Pour un solo de roue Cyr et sur un texte puissant d’Anne Rehbinder, Antoine Colnot signe une mise en mouvements sur les souffrances d’une adolescente.
Tessa est une jeune lycéenne comme tant d’autres, a priori. Elle porte un jogging masculin pour cacher ses formes féminines et est en colère contre sa mère. Elle veut disparaître de ce commerce du sexe et de la drague dont parle souvent Virginie Despentes. Cette entrée si violente dans ce système qui exploite, humilie, catégorise ne se fait pas sans heurts et sans victimes, elle préfère donc s’en extraire en refusant de jouer le rôle de jeune fille sage que lui impose la société. Nous l’apprenons au fil du texte, cette colère a une source que l’on craint avoir compris assez vite pendant le spectacle. Mais le texte est aussi un chant d’espoir pour et par cette jeunesse qui parle encore et qui aime toujours.
Le très beau monologue d’Anne Rehbinder se fait par moments flow de slam, tant la scansion du texte est soutenue. On est happés par cette coulée de colère, saisis et c’est heureux, contraint à se taire et à écouter cette jeunesse. Tessa n’est pas une jeune fille, ni LA jeune fille, mais elle est, sans conteste, un peu de toutes les jeunes filles.
On aura rarement vu un objet inanimé devenir un tel partenaire de jeu. La roue Cyr dialogue véritablement avec la jeune interprète. Elle semble pourvoir être cette mère qui enferme à force de soins, d’ordres, d’injonctions contradictoires. Dans les premiers mouvements dans cette roue, on pressent la difficulté de sortir de ce cercle dans lequel elle a été enfermée : bien travailler, prendre soin de soi pour plaire aux garçons, mais ne pas coucher avec…
Et cette roue, se fait aussi le signe de tout ce qui sert le patriarcat. Lorsque l’excellente Mélodie Morin la porte à bout de bras au dessus de sa tête, elle semble être seule face à ce combat, face à des hommes violents et sûrs de leur bon droit sur les femmes. Elle semble vouloir en découdre avec lui et, pourtant, ne pas savoir comment s’en défaire non plus.

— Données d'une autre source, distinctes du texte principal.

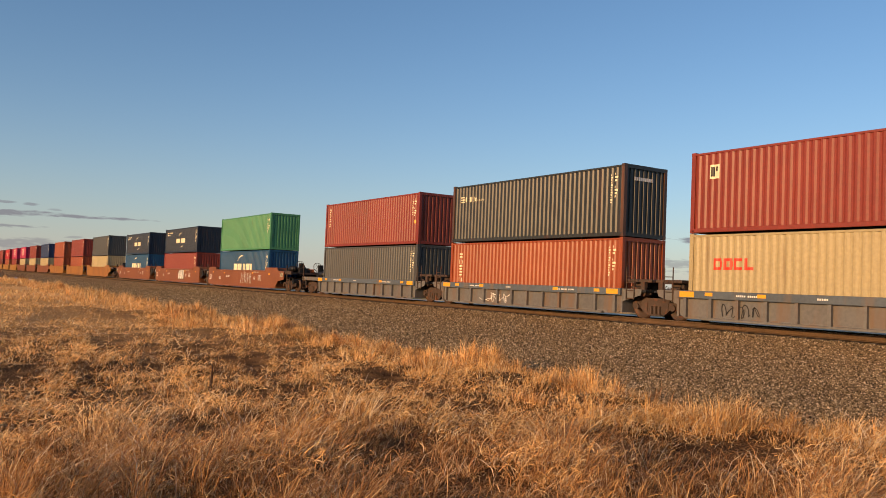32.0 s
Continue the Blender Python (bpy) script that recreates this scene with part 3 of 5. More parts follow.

De cet agrès si difficile, elle fait enfin une bulle pour se libérer, aussi étonnant que cela puisse paraître. Lorsqu’elle tourne à toute vitesse, suspendue à un bras, elle semble nous dire sa force, sa maîtrise et son envie d’envol. La manipulation de l’objet se fait de plus en plus virtuose et joyeuse, libérée.
La pointe du compas est un solo tout-terrain pouvant être accueilli en établissement scolaire. Et l’on souhaite à nombre d’élèves de croiser cette grande « petite » forme sur le chemin de leur émancipation.
Festival d’Avignon Off – Théâtre du Train Bleu (rdv aux jardins de l’ancien Carmel)
Les jours pairs à 19 h 05
Le texte est édité chez Actes-Sud Jeunesse dans la collection « D’une seule voix ».